In an extensive position paper for the Commission on the Status of Women, Liane Schalatek explains the actions the international community now needs to take to improve both the quality and scope of gender-responsive climate financing. Here we summarise key recommendations that address Germany's responsibility as a major donor country and climate mitigation actor:

  • After the first step of increasing its contribution to the Adaptation Fund (COP 26), Germany should substantially boost its adaptation funding (thus far comprising only around 20% of its climate financing). It should also begin providing funds to offset losses and damage in affected countries and communities.
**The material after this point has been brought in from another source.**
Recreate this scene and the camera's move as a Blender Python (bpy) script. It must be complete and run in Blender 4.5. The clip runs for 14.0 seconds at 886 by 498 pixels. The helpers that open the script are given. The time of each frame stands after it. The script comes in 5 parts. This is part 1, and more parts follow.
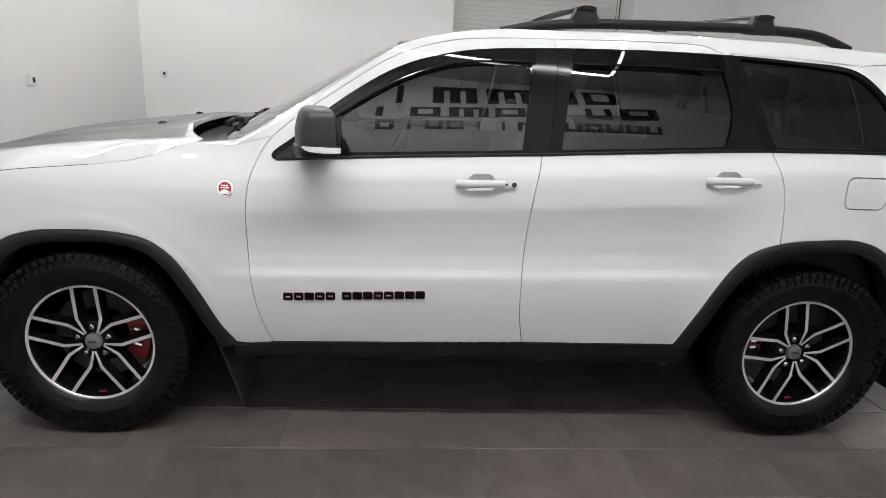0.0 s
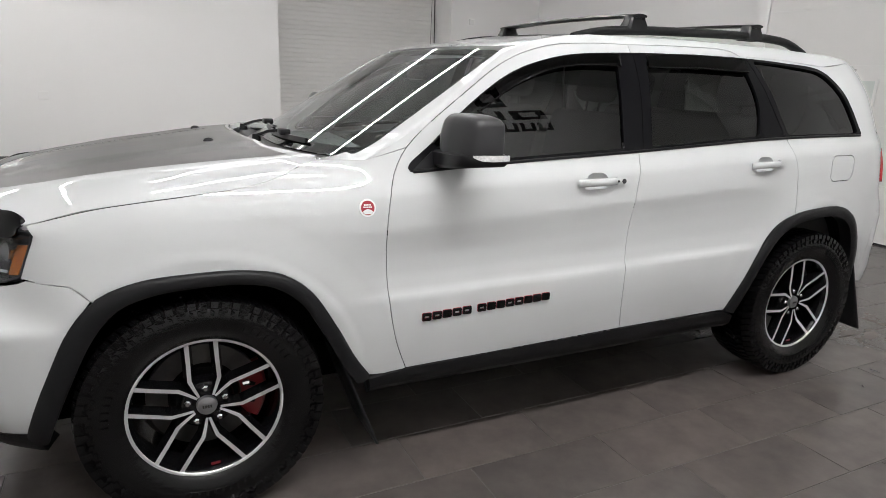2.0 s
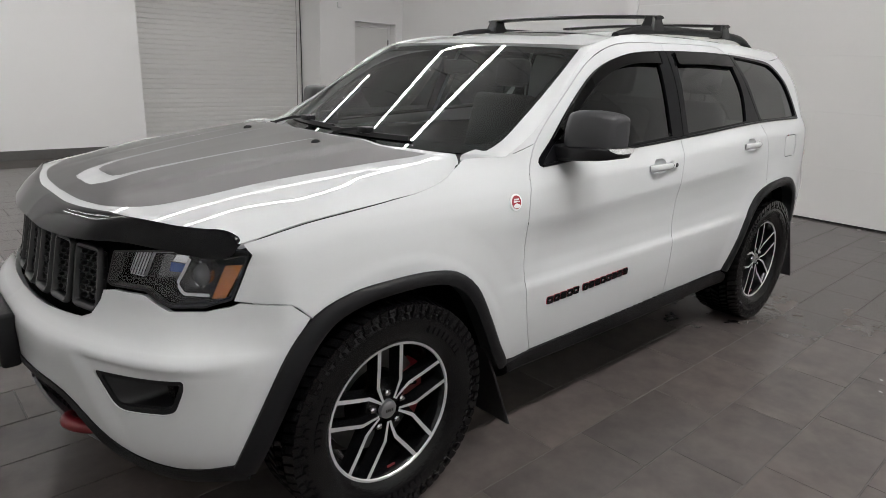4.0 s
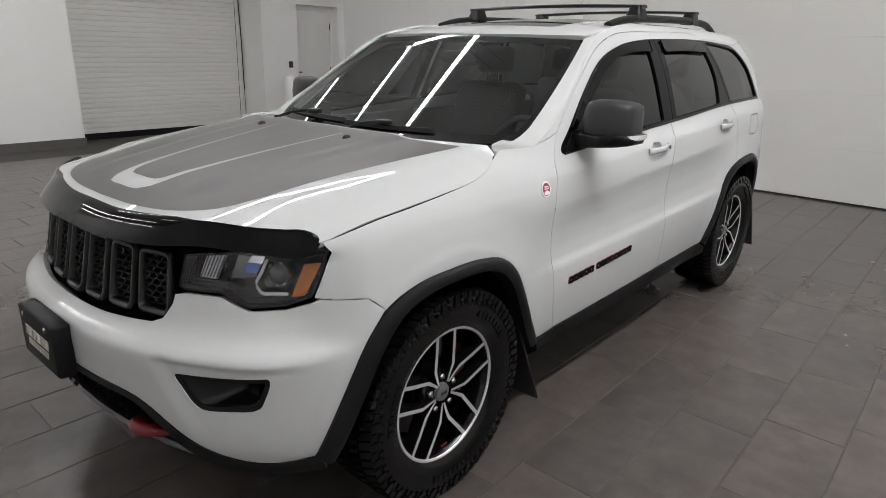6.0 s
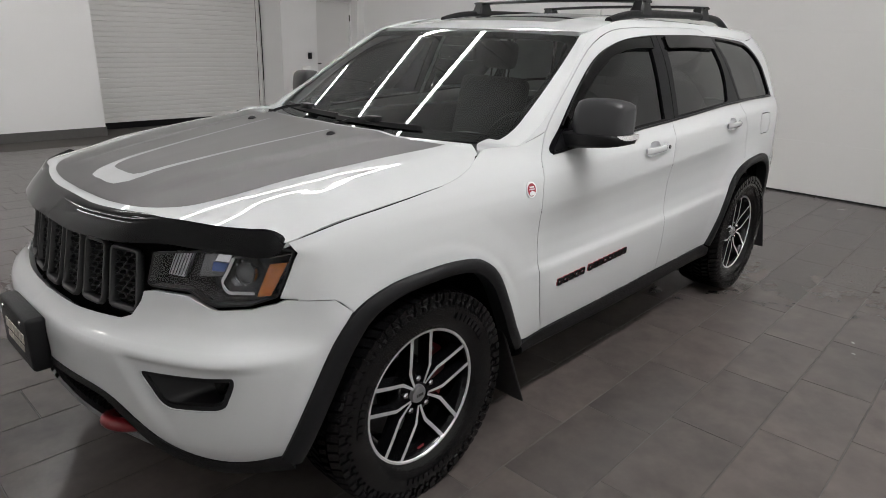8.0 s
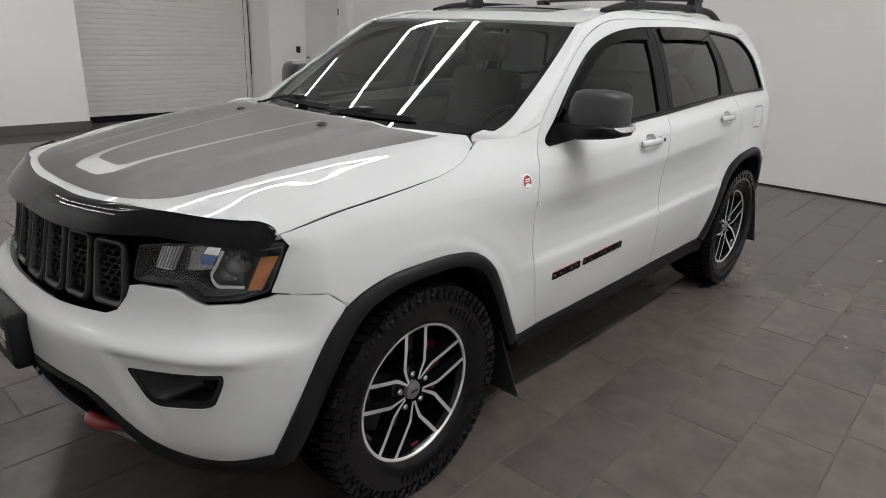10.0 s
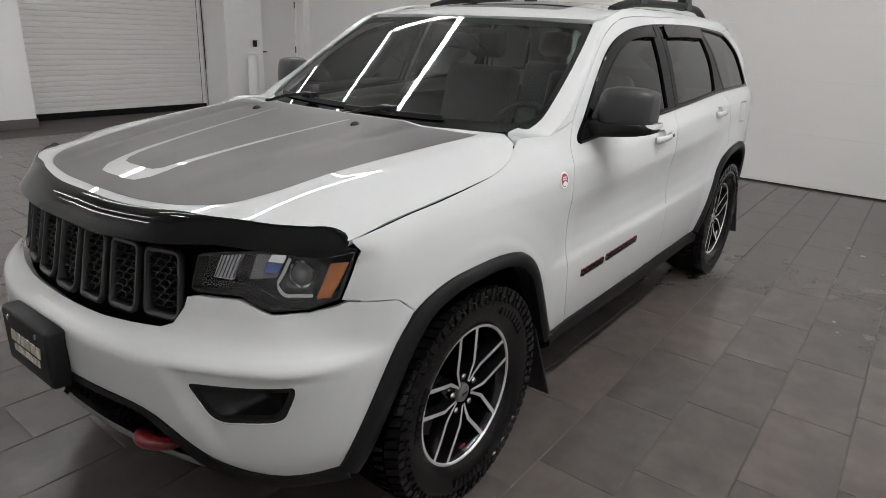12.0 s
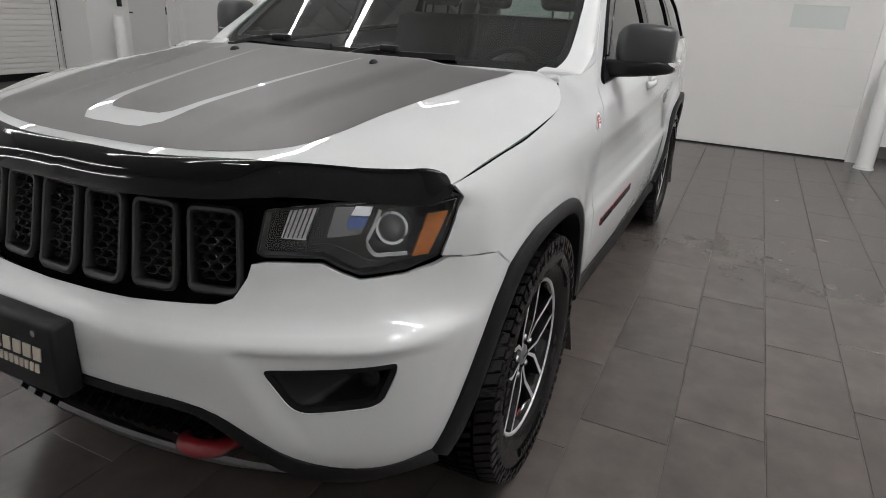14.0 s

  • In bilateral development and financial cooperation, priority should be placed on grants over loans. This is the only way for developing countries to retain their capacity to invest in national social security and health systems. Otherwise women bear the major burden of climate disasters and the breakdown of social welfare systems.

  • Donor countries like Germany should increase their percent contributions to multilateral climate funds with enhanced direct access for women and marginalised communities on local levels.

  • Adopt the target of having one-third of German climate financing available for direct access – to support women's and human rights organisations that have thus far not benefited sufficiently from the International Climate Initiative (IKI).

For true socially responsible and gender equitable climate financing there must be no private-sector investment subsidies, which foster profit-oriented and related climate projects such as monoculture reforestation, privatisation of energy and water infrastructure including land appropriation, restricted access to basic services, and violations of human rights. In this regard Germany should especially rethink its existing private-sector woodland protection subsidies.